Crowdfunding
The graduate job market continues to become more and more competitive, year upon year. The UK now sends 47% of school leavers to University, one of the highest percentages of any country in the world. However, only 31% of graduates are landing a graduate level job.
There has already been some great work done by Universities to address this, but clearly more needs to be done in order to fulfill the promise to students that investing in their further education will unlock future higher earning potential.
Crowdfunding can make an important contribution to the employability agenda – it is not only a fantastic way to help students fund their extra-curricular projects, but also teaches important life skills that are vital in new graduates finding that all important graduate level role.
Here’s how the Click team have been influencing employability at Essex:
The Big Essex Award is the University’s Employability Award.
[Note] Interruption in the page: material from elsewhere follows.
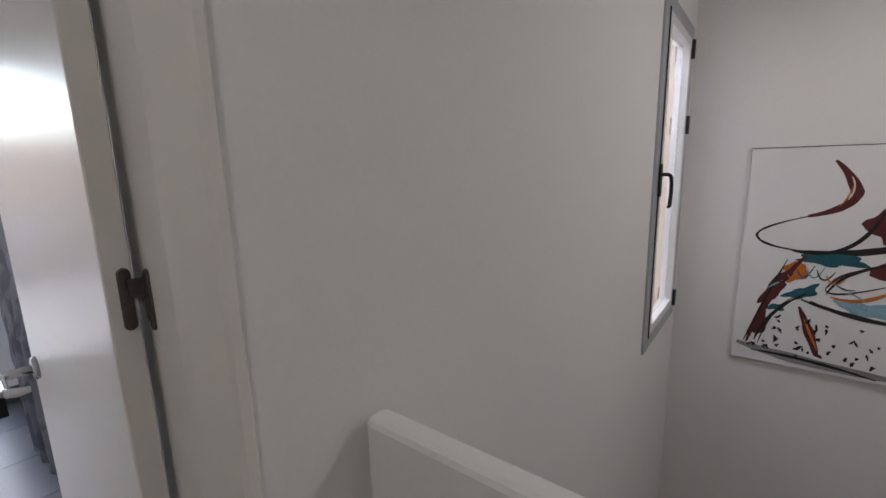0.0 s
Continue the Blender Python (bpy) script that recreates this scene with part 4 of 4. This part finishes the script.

It aims to ‘identify the skills you’ve developed over your time at Essex so that you can show future employers why they should hire you’. Launched in 2012, over 4,000 Essex students have used the scheme.
Students complete a range of modules, which are then listed on their Higher Education Achievement Report (HEAR). Previously this was marked on their degree transcript, but now students must use the Big Essex scheme in order to have any annotations on their record.
We launched two crowdfunding modules for the Big Essex Award in January, which vary in points value depending on how involved in the project the student is.
Students that complete the module have the following added to the HEAR record, which can then be sent to prospective employers:
The Crowdfunding Module helps students to develop very useful skills such as entrepreneurship, planning, budgeting and managing a business project, as well as multimedia and digital marketing practices.
In addition, crowdfunding enhances student’s passion, ambition and innovation in order to complete their project.
Whilst we don’t have formal teaching of crowdfunding at Essex at the moment (we’re working on that though), we do try to have as much contact time with our crowdfunders as we can.
We hold regular workshops, on topics from getting the most out of your project page (including my notorious ‘How crowdfunding is a lot like pro wrestling’ workshop), to promotion and digital marketing. They are well attended, and really seem a great way to teach the basics of crowdfunding in an engaging and interesting way (okay well maybe not the wrestling bit!).
We have a fantastic relationship with our Student Enterprise Officer at Essex. This has translated into a steady flow of fantastic enterprise projects on Click.
We regularly attend networking evenings organised by the Enterprise Team, and it’s a great way to not only meet student entrepreneurs, but also interested stakeholders from the local community.
Picking up on Duncan Knox’s flowchart from a previous blog, we’ve been able to use the connections from our stakeholders to put the EyeWink team in touch with an Essex alumnus that works for the Alzheimer’s Society. As a result, they’ve made a deal where they can test their prototypes in a live environment – a fantastic breakthrough for their app.
We’re really proud of our EyeWink team, and look forward to seeing their app go from strength to strength.
Crowdfunding is a fantastic and innovative way of raising money. It suits the accountability and impact that donors demand, and the quirky and sometimes instant need for student funding. But its importance shouldn’t just stop there.
We can formally recognise the value of crowdfunding skills, and put this value front and centre to graduate employers. This can then not only help solve a very real challenge in UKHE, but grow crowdfunding as a whole.